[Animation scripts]
# # # # #

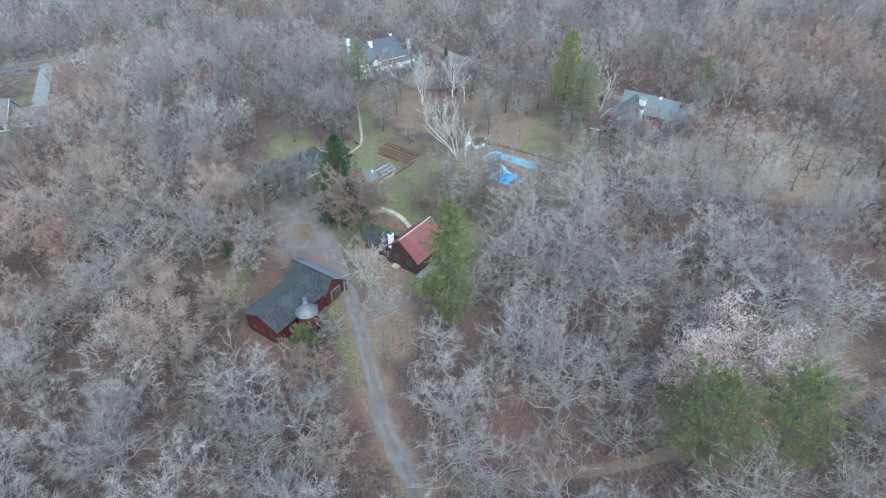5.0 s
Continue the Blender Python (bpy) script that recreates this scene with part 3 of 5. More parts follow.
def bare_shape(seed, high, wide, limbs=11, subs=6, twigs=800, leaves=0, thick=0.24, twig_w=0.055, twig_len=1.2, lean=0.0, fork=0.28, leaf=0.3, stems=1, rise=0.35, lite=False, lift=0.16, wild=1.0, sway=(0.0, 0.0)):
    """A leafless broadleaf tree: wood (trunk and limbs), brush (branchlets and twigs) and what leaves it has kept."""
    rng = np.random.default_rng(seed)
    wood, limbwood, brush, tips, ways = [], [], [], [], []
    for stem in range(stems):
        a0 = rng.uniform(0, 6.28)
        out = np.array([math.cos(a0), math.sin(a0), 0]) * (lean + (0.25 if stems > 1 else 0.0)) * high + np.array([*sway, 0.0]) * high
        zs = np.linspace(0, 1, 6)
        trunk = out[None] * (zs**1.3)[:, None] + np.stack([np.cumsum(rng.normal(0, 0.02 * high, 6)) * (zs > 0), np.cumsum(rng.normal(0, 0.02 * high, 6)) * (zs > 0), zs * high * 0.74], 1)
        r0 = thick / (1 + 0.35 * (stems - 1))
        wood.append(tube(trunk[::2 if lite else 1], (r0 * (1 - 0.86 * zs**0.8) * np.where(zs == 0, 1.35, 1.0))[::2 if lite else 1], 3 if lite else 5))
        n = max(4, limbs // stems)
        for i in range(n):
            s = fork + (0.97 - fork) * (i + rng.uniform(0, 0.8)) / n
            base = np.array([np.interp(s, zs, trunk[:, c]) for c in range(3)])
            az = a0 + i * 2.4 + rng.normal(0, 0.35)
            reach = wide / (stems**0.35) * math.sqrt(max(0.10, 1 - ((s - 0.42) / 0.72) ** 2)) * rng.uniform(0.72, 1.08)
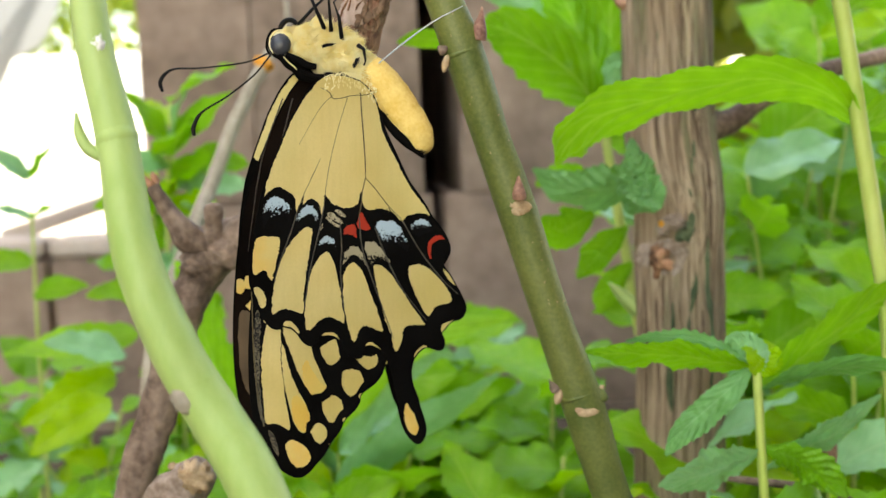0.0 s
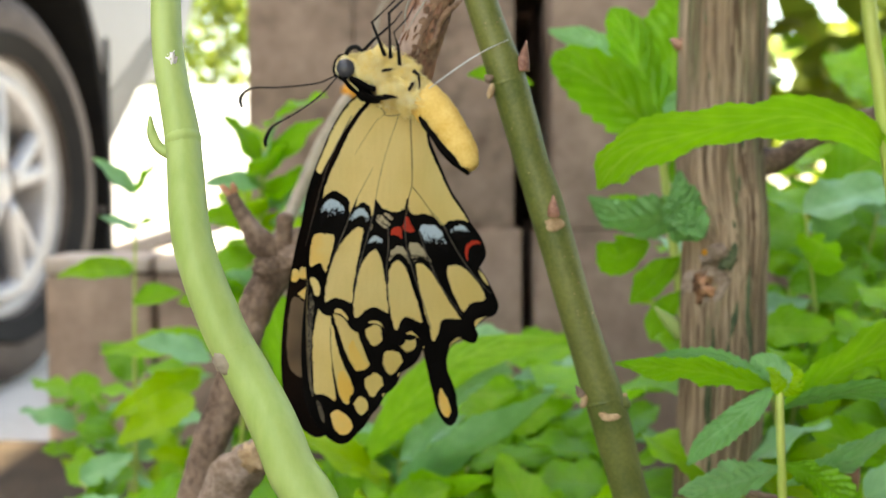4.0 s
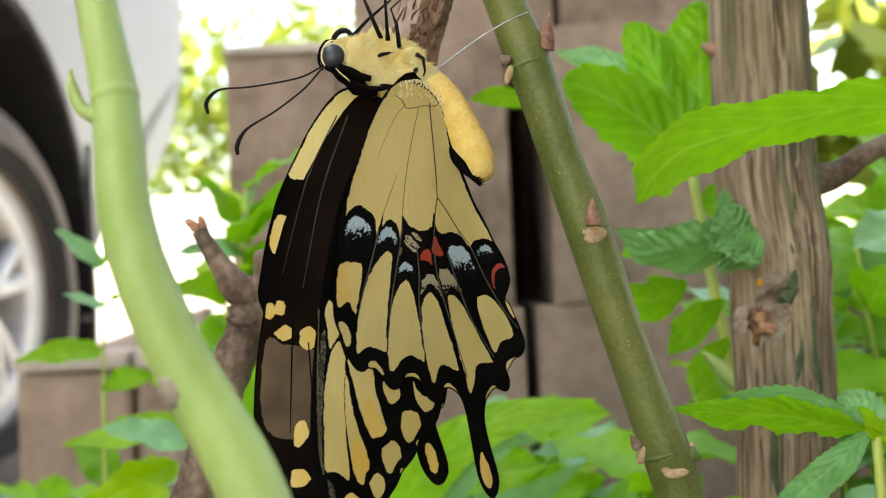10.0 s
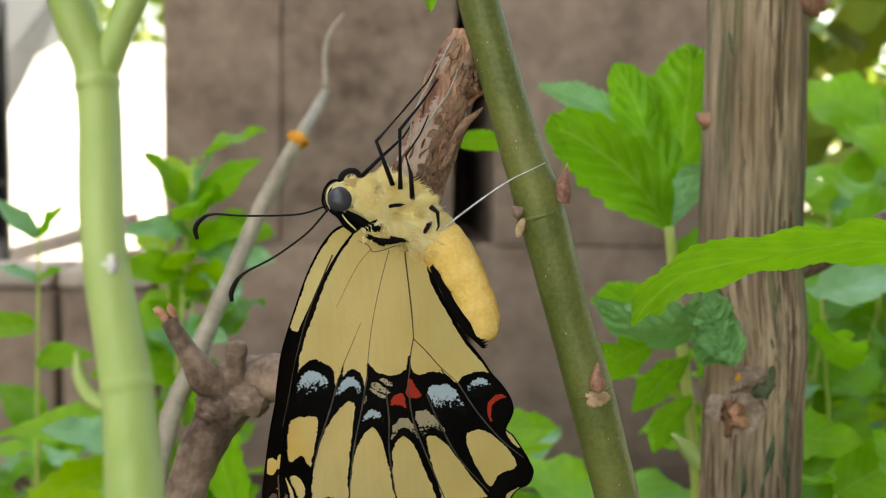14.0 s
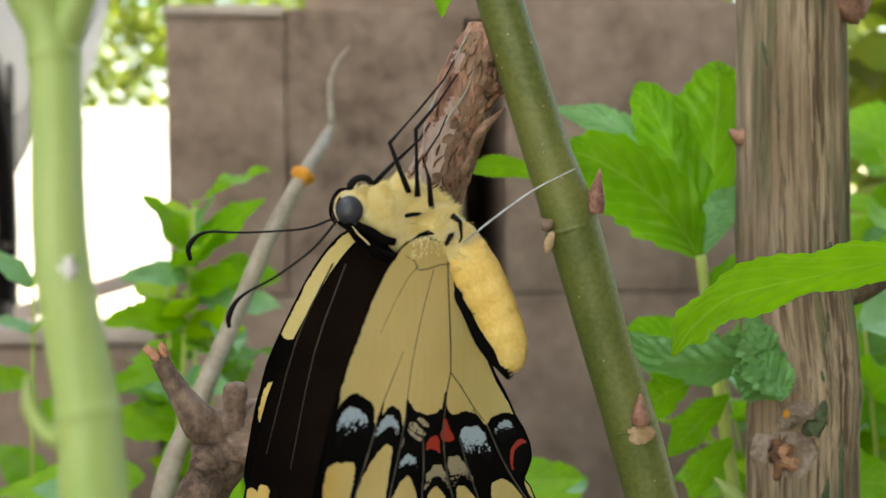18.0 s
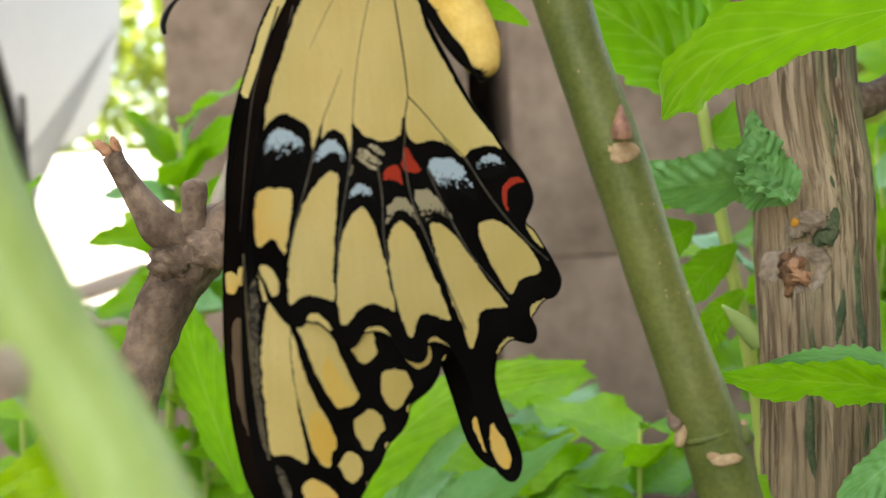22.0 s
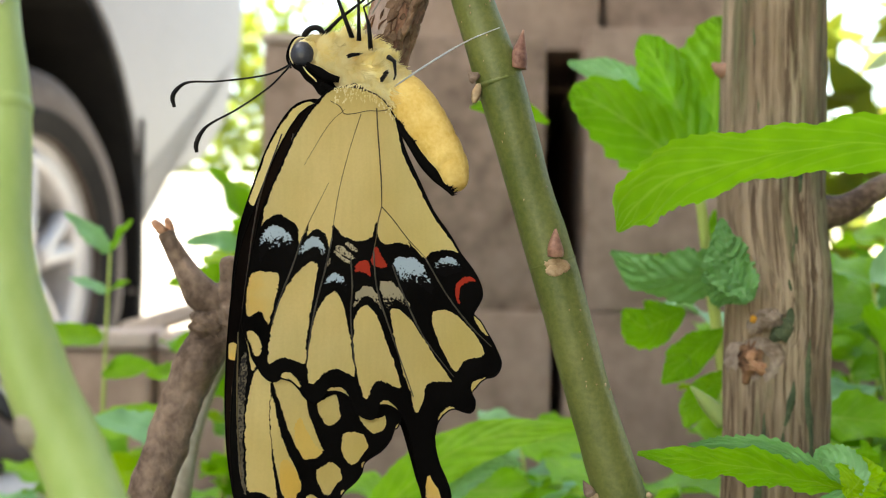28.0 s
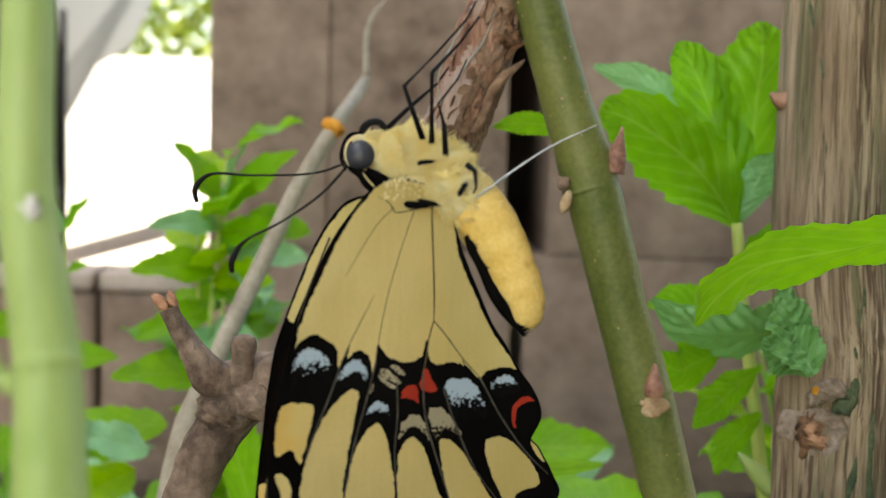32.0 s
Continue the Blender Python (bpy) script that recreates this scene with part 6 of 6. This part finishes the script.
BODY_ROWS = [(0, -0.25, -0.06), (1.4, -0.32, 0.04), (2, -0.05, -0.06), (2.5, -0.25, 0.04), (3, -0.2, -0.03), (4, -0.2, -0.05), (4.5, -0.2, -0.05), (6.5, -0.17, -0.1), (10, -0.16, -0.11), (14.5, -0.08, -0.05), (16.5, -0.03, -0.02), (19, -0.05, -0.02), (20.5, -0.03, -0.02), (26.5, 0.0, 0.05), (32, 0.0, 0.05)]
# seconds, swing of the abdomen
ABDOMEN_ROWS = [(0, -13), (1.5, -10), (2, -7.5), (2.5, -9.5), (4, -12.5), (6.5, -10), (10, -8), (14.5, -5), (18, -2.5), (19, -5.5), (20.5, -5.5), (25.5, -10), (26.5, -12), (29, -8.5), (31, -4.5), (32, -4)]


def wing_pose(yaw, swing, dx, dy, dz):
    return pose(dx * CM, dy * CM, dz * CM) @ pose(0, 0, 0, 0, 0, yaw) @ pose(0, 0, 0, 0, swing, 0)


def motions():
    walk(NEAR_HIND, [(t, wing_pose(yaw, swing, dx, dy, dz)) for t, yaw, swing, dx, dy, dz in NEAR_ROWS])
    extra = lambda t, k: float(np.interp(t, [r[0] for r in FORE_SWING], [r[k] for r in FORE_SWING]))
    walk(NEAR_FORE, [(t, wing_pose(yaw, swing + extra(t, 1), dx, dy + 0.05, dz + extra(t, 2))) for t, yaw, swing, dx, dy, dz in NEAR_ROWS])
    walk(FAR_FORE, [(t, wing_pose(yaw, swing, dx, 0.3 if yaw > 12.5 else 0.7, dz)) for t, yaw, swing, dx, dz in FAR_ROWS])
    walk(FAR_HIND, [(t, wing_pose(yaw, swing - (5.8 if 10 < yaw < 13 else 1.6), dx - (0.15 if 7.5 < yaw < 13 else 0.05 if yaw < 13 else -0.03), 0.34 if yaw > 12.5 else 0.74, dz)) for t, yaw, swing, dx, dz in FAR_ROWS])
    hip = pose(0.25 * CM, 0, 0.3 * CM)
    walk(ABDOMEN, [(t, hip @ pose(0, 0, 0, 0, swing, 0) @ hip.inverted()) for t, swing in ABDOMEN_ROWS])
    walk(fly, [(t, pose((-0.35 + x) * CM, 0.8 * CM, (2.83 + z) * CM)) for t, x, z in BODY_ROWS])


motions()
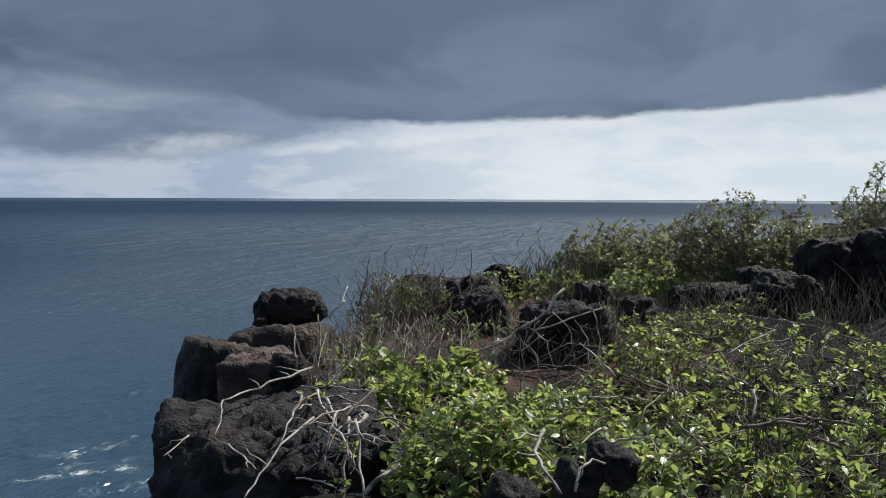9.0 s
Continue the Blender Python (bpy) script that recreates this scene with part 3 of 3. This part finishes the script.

# # # # #

Given exercise> Show all lines in the entries above where the string "part" appears.

Written solution>
Continue the Blender Python (bpy) script that recreates this scene with part 3 of 5. More parts follow.
Continue the Blender Python (bpy) script that recreates this scene with part 6 of 6. This part finishes the script.
Continue the Blender Python (bpy) script that recreates this scene with part 3 of 3. This part finishes the script.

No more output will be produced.